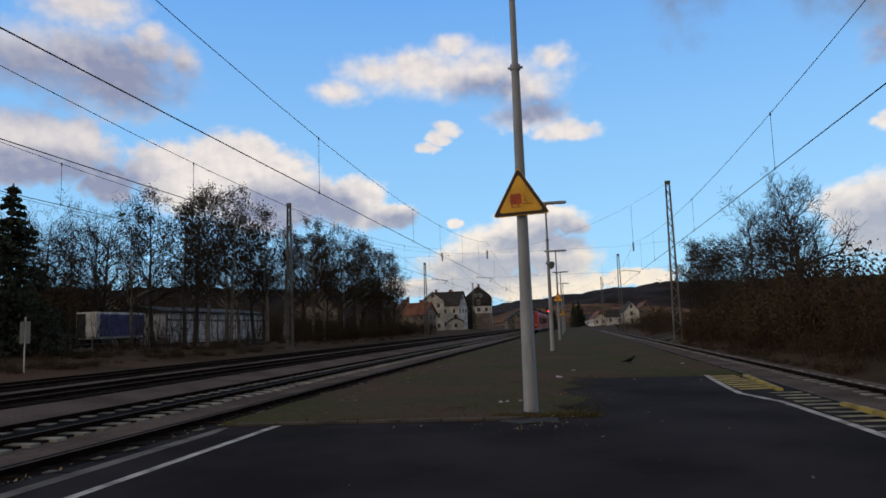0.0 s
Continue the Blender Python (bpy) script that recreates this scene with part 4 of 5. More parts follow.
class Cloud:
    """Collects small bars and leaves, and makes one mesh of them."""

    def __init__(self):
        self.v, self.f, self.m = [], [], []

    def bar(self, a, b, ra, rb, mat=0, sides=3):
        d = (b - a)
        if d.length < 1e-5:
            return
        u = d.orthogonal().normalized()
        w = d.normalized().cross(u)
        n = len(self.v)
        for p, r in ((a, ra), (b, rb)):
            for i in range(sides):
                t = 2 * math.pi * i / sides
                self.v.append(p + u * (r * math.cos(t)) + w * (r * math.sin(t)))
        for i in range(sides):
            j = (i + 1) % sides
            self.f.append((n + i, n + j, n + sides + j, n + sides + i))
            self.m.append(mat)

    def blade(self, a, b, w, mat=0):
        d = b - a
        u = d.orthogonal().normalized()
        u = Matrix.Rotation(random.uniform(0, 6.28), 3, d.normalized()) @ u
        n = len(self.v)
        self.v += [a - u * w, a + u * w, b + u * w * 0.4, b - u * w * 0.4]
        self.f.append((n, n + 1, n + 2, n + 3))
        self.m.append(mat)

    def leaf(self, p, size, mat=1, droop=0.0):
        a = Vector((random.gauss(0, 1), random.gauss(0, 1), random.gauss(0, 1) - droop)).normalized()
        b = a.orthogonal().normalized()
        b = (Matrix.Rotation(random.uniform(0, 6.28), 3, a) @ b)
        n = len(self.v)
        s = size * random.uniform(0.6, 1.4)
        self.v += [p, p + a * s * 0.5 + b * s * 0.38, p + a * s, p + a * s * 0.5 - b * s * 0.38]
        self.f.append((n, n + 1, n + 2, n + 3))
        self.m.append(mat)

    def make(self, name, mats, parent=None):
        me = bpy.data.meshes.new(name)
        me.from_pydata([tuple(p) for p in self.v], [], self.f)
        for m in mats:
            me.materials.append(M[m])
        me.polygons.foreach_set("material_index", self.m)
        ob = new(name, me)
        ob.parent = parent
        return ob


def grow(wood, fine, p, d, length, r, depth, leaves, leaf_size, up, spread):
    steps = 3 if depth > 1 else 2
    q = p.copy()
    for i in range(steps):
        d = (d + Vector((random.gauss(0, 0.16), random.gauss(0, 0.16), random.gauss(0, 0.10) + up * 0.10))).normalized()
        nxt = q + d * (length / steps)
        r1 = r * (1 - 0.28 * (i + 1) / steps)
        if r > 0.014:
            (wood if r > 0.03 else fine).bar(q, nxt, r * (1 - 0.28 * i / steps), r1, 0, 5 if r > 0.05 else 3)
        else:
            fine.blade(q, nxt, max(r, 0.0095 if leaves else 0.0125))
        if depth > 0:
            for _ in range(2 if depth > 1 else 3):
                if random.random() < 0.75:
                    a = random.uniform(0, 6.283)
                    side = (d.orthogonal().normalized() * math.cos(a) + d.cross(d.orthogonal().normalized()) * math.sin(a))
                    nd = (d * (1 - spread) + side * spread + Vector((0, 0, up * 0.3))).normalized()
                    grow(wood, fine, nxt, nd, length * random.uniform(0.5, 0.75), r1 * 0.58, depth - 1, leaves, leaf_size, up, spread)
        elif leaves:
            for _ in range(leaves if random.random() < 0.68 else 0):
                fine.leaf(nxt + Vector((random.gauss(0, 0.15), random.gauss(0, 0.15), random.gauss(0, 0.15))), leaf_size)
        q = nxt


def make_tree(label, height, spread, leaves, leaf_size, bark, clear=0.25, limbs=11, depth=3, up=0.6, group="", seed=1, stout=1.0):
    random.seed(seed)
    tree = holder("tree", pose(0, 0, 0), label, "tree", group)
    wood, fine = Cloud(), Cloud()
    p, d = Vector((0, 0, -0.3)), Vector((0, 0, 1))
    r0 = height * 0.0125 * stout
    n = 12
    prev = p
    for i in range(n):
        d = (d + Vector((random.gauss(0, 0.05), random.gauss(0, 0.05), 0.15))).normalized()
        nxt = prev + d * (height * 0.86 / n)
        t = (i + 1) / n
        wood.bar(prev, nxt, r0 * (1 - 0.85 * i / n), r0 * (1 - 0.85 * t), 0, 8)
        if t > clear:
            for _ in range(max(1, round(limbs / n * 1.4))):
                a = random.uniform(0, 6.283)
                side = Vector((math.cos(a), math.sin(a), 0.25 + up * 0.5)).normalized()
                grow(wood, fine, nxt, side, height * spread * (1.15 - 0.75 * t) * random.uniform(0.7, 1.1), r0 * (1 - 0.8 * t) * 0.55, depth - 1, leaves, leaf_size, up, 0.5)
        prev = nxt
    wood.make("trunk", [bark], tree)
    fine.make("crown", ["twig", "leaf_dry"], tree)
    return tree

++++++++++

Set the pictures aside and transcribe the data above exactly.

ANSWER FOR THE TASK:
0.0 s
Continue the Blender Python (bpy) script that recreates this scene with part 4 of 5. More parts follow.
class Cloud:
    """Collects small bars and leaves, and makes one mesh of them."""

    def __init__(self):
        self.v, self.f, self.m = [], [], []

    def bar(self, a, b, ra, rb, mat=0, sides=3):
        d = (b - a)
        if d.length < 1e-5:
            return
        u = d.orthogonal().normalized()
        w = d.normalized().cross(u)
        n = len(self.v)
        for p, r in ((a, ra), (b, rb)):
            for i in range(sides):
                t = 2 * math.pi * i / sides
                self.v.append(p + u * (r * math.cos(t)) + w * (r * math.sin(t)))
        for i in range(sides):
            j = (i + 1) % sides
            self.f.append((n + i, n + j, n + sides + j, n + sides + i))
            self.m.append(mat)

    def blade(self, a, b, w, mat=0):
        d = b - a
        u = d.orthogonal().normalized()
        u = Matrix.Rotation(random.uniform(0, 6.28), 3, d.normalized()) @ u
        n = len(self.v)
        self.v += [a - u * w, a + u * w, b + u * w * 0.4, b - u * w * 0.4]
        self.f.append((n, n + 1, n + 2, n + 3))
        self.m.append(mat)

    def leaf(self, p, size, mat=1, droop=0.0):
        a = Vector((random.gauss(0, 1), random.gauss(0, 1), random.gauss(0, 1) - droop)).normalized()
        b = a.orthogonal().normalized()
        b = (Matrix.Rotation(random.uniform(0, 6.28), 3, a) @ b)
        n = len(self.v)
        s = size * random.uniform(0.6, 1.4)
        self.v += [p, p + a * s * 0.5 + b * s * 0.38, p + a * s, p + a * s * 0.5 - b * s * 0.38]
        self.f.append((n, n + 1, n + 2, n + 3))
        self.m.append(mat)

    def make(self, name, mats, parent=None):
        me = bpy.data.meshes.new(name)
        me.from_pydata([tuple(p) for p in self.v], [], self.f)
        for m in mats:
            me.materials.append(M[m])
        me.polygons.foreach_set("material_index", self.m)
        ob = new(name, me)
        ob.parent = parent
        return ob


def grow(wood, fine, p, d, length, r, depth, leaves, leaf_size, up, spread):
    steps = 3 if depth > 1 else 2
    q = p.copy()
    for i in range(steps):
        d = (d + Vector((random.gauss(0, 0.16), random.gauss(0, 0.16), random.gauss(0, 0.10) + up * 0.10))).normalized()
        nxt = q + d * (length / steps)
        r1 = r * (1 - 0.28 * (i + 1) / steps)
        if r > 0.014:
            (wood if r > 0.03 else fine).bar(q, nxt, r * (1 - 0.28 * i / steps), r1, 0, 5 if r > 0.05 else 3)
        else:
            fine.blade(q, nxt, max(r, 0.0095 if leaves else 0.0125))
        if depth > 0:
            for _ in range(2 if depth > 1 else 3):
                if random.random() < 0.75:
                    a = random.uniform(0, 6.283)
                    side = (d.orthogonal().normalized() * math.cos(a) + d.cross(d.orthogonal().normalized()) * math.sin(a))
                    nd = (d * (1 - spread) + side * spread + Vector((0, 0, up * 0.3))).normalized()
                    grow(wood, fine, nxt, nd, length * random.uniform(0.5, 0.75), r1 * 0.58, depth - 1, leaves, leaf_size, up, spread)
        elif leaves:
            for _ in range(leaves if random.random() < 0.68 else 0):
                fine.leaf(nxt + Vector((random.gauss(0, 0.15), random.gauss(0, 0.15), random.gauss(0, 0.15))), leaf_size)
        q = nxt


def make_tree(label, height, spread, leaves, leaf_size, bark, clear=0.25, limbs=11, depth=3, up=0.6, group="", seed=1, stout=1.0):
    random.seed(seed)
    tree = holder("tree", pose(0, 0, 0), label, "tree", group)
    wood, fine = Cloud(), Cloud()
    p, d = Vector((0, 0, -0.3)), Vector((0, 0, 1))
    r0 = height * 0.0125 * stout
    n = 12
    prev = p
    for i in range(n):
        d = (d + Vector((random.gauss(0, 0.05), random.gauss(0, 0.05), 0.15))).normalized()
        nxt = prev + d * (height * 0.86 / n)
        t = (i + 1) / n
        wood.bar(prev, nxt, r0 * (1 - 0.85 * i / n), r0 * (1 - 0.85 * t), 0, 8)
        if t > clear:
            for _ in range(max(1, round(limbs / n * 1.4))):
                a = random.uniform(0, 6.283)
                side = Vector((math.cos(a), math.sin(a), 0.25 + up * 0.5)).normalized()
                grow(wood, fine, nxt, side, height * spread * (1.15 - 0.75 * t) * random.uniform(0.7, 1.1), r0 * (1 - 0.8 * t) * 0.55, depth - 1, leaves, leaf_size, up, 0.5)
        prev = nxt
    wood.make("trunk", [bark], tree)
    fine.make("crown", ["twig", "leaf_dry"], tree)
    return tree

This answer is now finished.